When I run this on my laptop, it takes a little over 3 minutes to run. Is there a better way?

Yes!

We’ve adapted some code from this tutorial, put together by the HEP Software Foundation to show you how much faster using the built-in awkward functions can be:

PYTHON

start = time.time()

muons = ak.zip({
    "px": muon_px,
    "py": muon_py,
    "pz": muon_pz,
    "e": muon_e,
    "q": muon_q,
})

quads = ak.combinations(muons, 4)

mu1, mu2, mu3, mu4 = ak.unzip(quads)

mass_fast = (mu1.e + mu2.e + mu3.e + mu4.e)**2 - ((mu1.px + mu2.px + mu3.px + mu4.px)**2 + (mu1.py + mu2.py + mu3.py + mu4.py)**2 + (mu1.pz + mu2.pz + mu3.pz + mu4.pz)**2)

mass_fast = np.sqrt(mass_fast)

qtot = mu1.q + mu2.q + mu3.q + mu4.q

print(f"Time to run: {(time.time() - start)} seconds") 

plt.hist(ak.flatten(mass_fast[qtot==0]), bins=140,range=(80,150));
plt.xlabel(r'4-muon invariant mass (GeV/c$^2$',fontsize=18)
plt.show()

On my laptop, this takes less than 0.2 seconds!
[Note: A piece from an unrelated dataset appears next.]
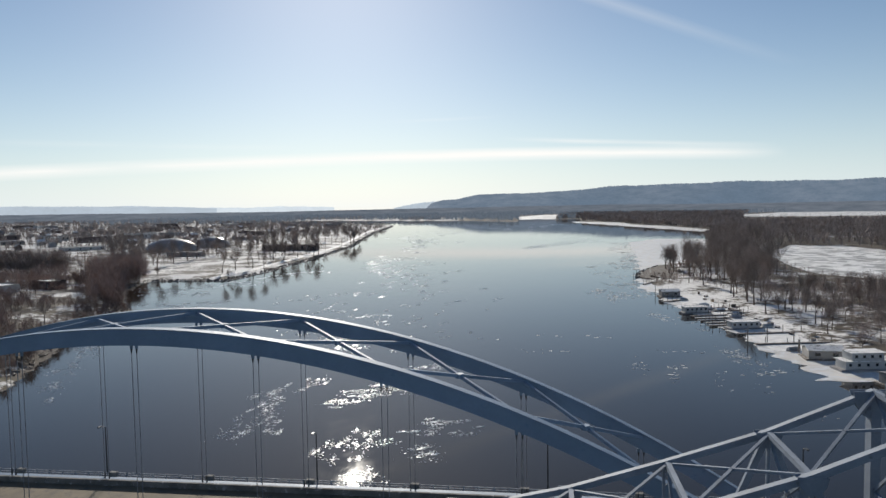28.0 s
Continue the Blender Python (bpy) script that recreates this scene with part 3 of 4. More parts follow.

Note that we are making use of boolean arrays to perform masking when we type mass_fast[qtot==0].

While we cannot teach you everything about awkward, we hope we’ve given you a basic introduction to what it can do and where you can find more information so that you can quickly process the output of any of your open data jobs and get started on your own analysis!

Key Points

  • Awkward arrays can help speed up your code, but it requires a different way of thinking and more awareness of what functions are coded up in the awkward library.